Within three months, Ahu Parmalim was screened over 100 times. It has been screened and discussed all over Indonesia, and in Australia, Malaysia and the USA. Kampung Halaman continues to receive requests for screenings.

Initially screenings took place through network organisations of Kampung Halaman. Hosts received a screening guide, and various one-minute animation movies were prepared to introduce and provide background information on key topics (you can see two examples of these animation movies at the start of this video).

A special website (in Indonesian) collects past and upcoming screening dates and locations. It also provides background information and an online form to collect screening reports and documentation.
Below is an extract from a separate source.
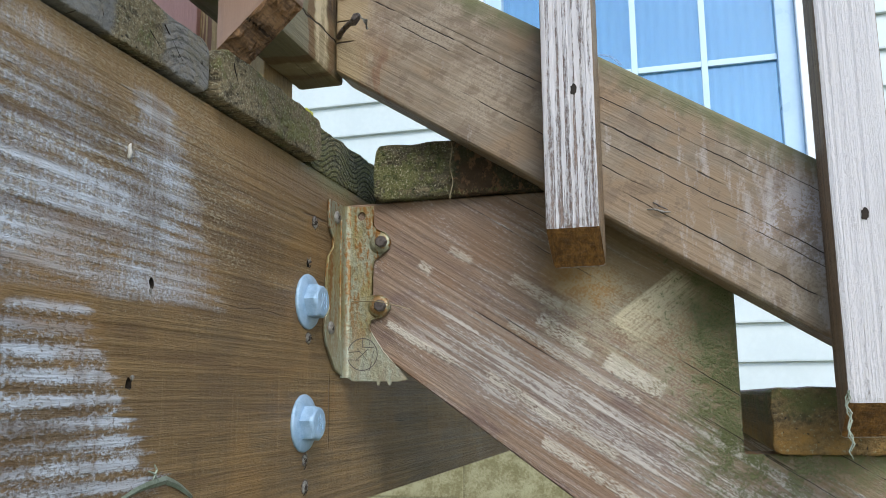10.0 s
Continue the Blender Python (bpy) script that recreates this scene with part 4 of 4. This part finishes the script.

Those interested in hosting a screening can send in their request here.

After initially posting the film online, Kampung Halaman decided to take it offline and only share it directly with those interested.

“We were doubtful that just counting hits would allow us to measure any real impact of the film,” Chandra explains. “The fact that Ahu Parmalim has vastly surpassed its initial goal of 20 screenings and the many comments we are getting from screenings are better indicators for its impact.”

The success of Ahu Parmalim is partly due to national events. In late 2017, a ‘landmark rulingby Indonesia’s constitutional court officially affirmed the rights of devotees of faiths outside Indonesia’s  official recognised religions.

These devotees were no longer required to identify as either Muslim, Catholic, Protestant, Hindu, Buddhist or Confucian on their national identification cards.

This decision, and the media whirlwind it stirred in Indonesia, provided tremendous momentum for Ahu Parmalim, with many audiences seeking to understand what these ‘alternative faiths’ actually entail. The timing of the documentary’s release could not have been better.

The director of the film, Cicilia Maharani, acknowledges this fact: “We are grateful that finally the film found its own audiences. The discussions after the film screenings created a better understanding about local religion believers like Carles.”